SEC Uses ‘Swiss Army’ Statute in $25 Million Fine for Violations on Stock Buybacks

Companies that alter their trading plans outside guidelines authorized by their boards should beware of the risk of heightened regulatory scrutiny from the Securities and Exchange Commission. The agency on November 14 announced that Charter Communications Inc. agreed to pay a $25 million penalty to settle claims the company violated internal accounting controls requirements regarding its share buyback plans. It’s a sign the SEC means business about cracking down on abuses of so-called 10b5-1 plans.

According to the SEC’s order, Charter’s board authorized certain buybacks using trading plans that comply with Rule 10b5-1, which offers protection to companies and individuals from insider trading liability as long as they meet the conditions of the rule. In particular, the rule requires that they do not change planned purchases or sales after the trading plan is adopted.

But the SEC contends that from 2017 to 2021, Charter used nine separate trading plans that included “accordion” provisions to give company personnel the flexibility to change the total dollar amounts available to buy back stock and to change the timing of buybacks after the plans took effect. As such, the SEC said Charter’s trading plans did not meet the conditions of Rule 10b5-1 and did not comport with the board’s authorizations.

The twist? The SEC characterized this not as an insider trading case, but instead as a case about insufficient internal accounting controls. Specifically, Charter’s use of 10b5-1 plans demonstrated the “absence of reasonably designed controls to analyze whether the discretion the accordion provisions gave executives to alter the company’s trading was consistent with the board’s authorizations,” according to the agency.

“Companies whose boards authorize buybacks using Rule 10b5-1 plans must have controls that reasonably assure that their trading plans meet all of the rule’s conditions,” said Melissa Hodgman, associate director in the SEC’s Division of Enforcement. “This includes the fundamental requirement that, to benefit from the protection of Rule 10b5-1, traders have to relinquish their ability to influence the amount or timing of trades after their trading plans go into effect.”
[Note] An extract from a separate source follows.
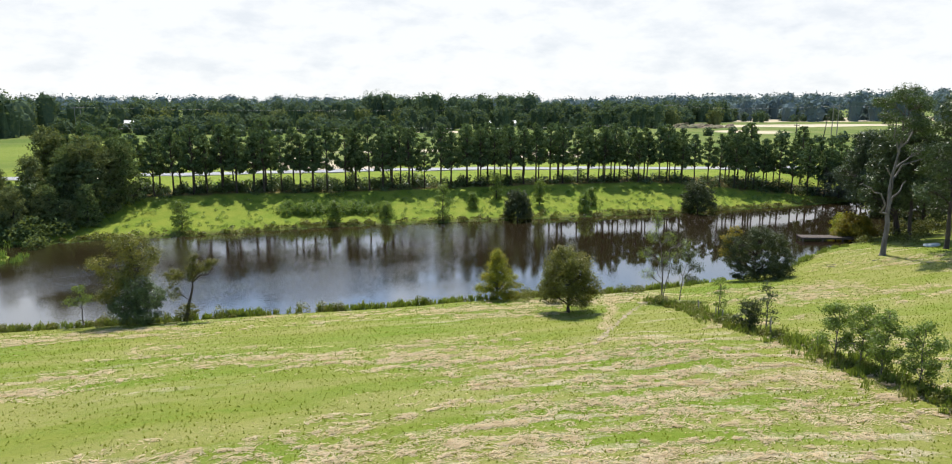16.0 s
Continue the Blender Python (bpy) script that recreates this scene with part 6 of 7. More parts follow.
# ---- utility pole by the drive ----
pole = thing("utility_pole", stand(24.7, 34.5), "tall dark wooden utility pole beside the drive", "utility pole")
bm = bmesh.new()
rod(bm, (0, 0, -0.4), (0.1, 0.3, 8.9), 0.17, 0.11, 12)
part("shaft", bm, M_POST, pole)
bm = bmesh.new()
box(bm, 0.12, 0.1, 6.9, 0.42, 0.4, 7.55, 0.04)
part("transformer", bm, plain("pale_enamel", (0.55, 0.57, 0.58), (0.48, 0.5, 0.5), 3, 0.4), pole, "pale grey transformer can")
bm = bmesh.new()
rod(bm, (0.1, 0.3, 8.2), (-3.6, -1.3, 0.05), 0.012, sides=5)
part("guy_wire", bm, plain("yellow_guard", (0.5, 0.36, 0.05), (0.4, 0.3, 0.05), 3, 0.5), pole, "yellow-sleeved guy wire")
wire = thing("power_cable", Matrix.Translation((24.8, 34.8, 16.0)), "thin service cable from the pole to the house", "cable")
bm = bmesh.new()
end = HOUSE @ Vector((3.6, -4.15, on_roof(3.6, -4.1) + 1.25))
a, b = Vector((0, 0, -0.1)), end - Vector((24.8, 34.8, 16.0))
pts = [a + (b - a) * (i / 12) - Vector((0, 0, 0.5 * math.sin(math.pi * i / 12))) for i in range(13)]
for p, q in zip(pts, pts[1:]):
    rod(bm, p, q, 0.012, sides=4)
part("strand", bm, M_BLACK, wire)
t = thing("rubbish_bin", stand(24.6, 49.6, 0, 1.0, 0.035), "black plastic bin beside the house corner", "bin")
bm = bmesh.new()
lathe(bm, [(0.24, 0), (0.29, 0.6), (0.32, 0.6), (0.32, 0.68), (0.1, 0.76), (0.01, 0.76)], 16)
part("bin_body", bm, M_BLACK, t)

# ---- dock ----
M_DOCK = plain("dock_planks", (0.12, 0.09, 0.07), (0.06, 0.048, 0.04), 1.2, 0.85, 0.0, 20.0, 0.4, 0.01, None, 0.4)
DOCK = Matrix.Translation((77.2, 169.6, 0)) @ Matrix.Rotation(radians(-14), 4, "Z")
dock = thing("dock", DOCK, "low weathered wooden dock on dark piles", "dock")
k = 0
for i in range(44):
    bm = bmesh.new()
    box(bm, i * 0.205, -1.2 + random.uniform(-0.03, 0.03), 0.60, i * 0.205 + 0.185, 1.2 + random.uniform(-0.03, 0.03), 0.64 + random.uniform(0, 0.008))
    part("plank", bm, M_DOCK, dock)
for y in (-1.1, 0, 1.1):
    bm = bmesh.new()
    box(bm, 0, y - 0.05, 0.38, 9.0, y + 0.05, 0.60)
    part("joist", bm, M_POST, dock)
for x in (0.2, 3.2, 6.2, 8.8):
    for y in (-1.15, 1.15):
        bm = bmesh.new()
        rod(bm, (x, y, -1.4), (x, y, 0.62), 0.11, sides=8)
        part("pile", bm, M_POST, dock)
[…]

Unsurprisingly, two SEC commissioners who have objected to recent enforcement actions related to deficiencies in other types of company controls also took issue with the Charter case. GOP appointees Hester M. Peirce and Mark T. Uyeda in a November 14 statement railed against the Charter settlement. The dissenting duo said the SEC is using Section 13(b)(2)(B) as its “own Swiss Army statute — a multi-use tool handy for compelling companies to adopt and adhere to policies and procedures that the Commission deems good corporate practice.” (In case you’re unfamiliar with the allusion, Peirce and Uyeda included a history of the Swiss Army Knife in their statement.)

In the view of Peirce and Uyeda, the SEC is using the statute “to tell companies how to run themselves.” They added that the case is the “latest application of the unsupportable and ill-considered interpretation of Section 13(b)(2)(B) that the Commission advanced more than three years ago” in a  $20 million settlement with Andeavor, LLC.

In a November 16 summary of the Charter settlement, law firm Davis Polk warned that the SEC’s future enforcement approach might not be limited to buybacks. The firm’s analysis pointed to a footnote in the order that said the SEC “had always interpreted the provisions to apply to ‘corporate accountability’ more broadly.”

“Any scenario in which a company engages in transactions with corporate assets in a manner that does not fully comply with a particular board authorization could come under SEC scrutiny for potentially deficient internal accounting controls, especially if there is a linkage to conduct that a majority of SEC commissioners believes falls short of good corporate practice,” lawyers from Davis Polk wrote in the note.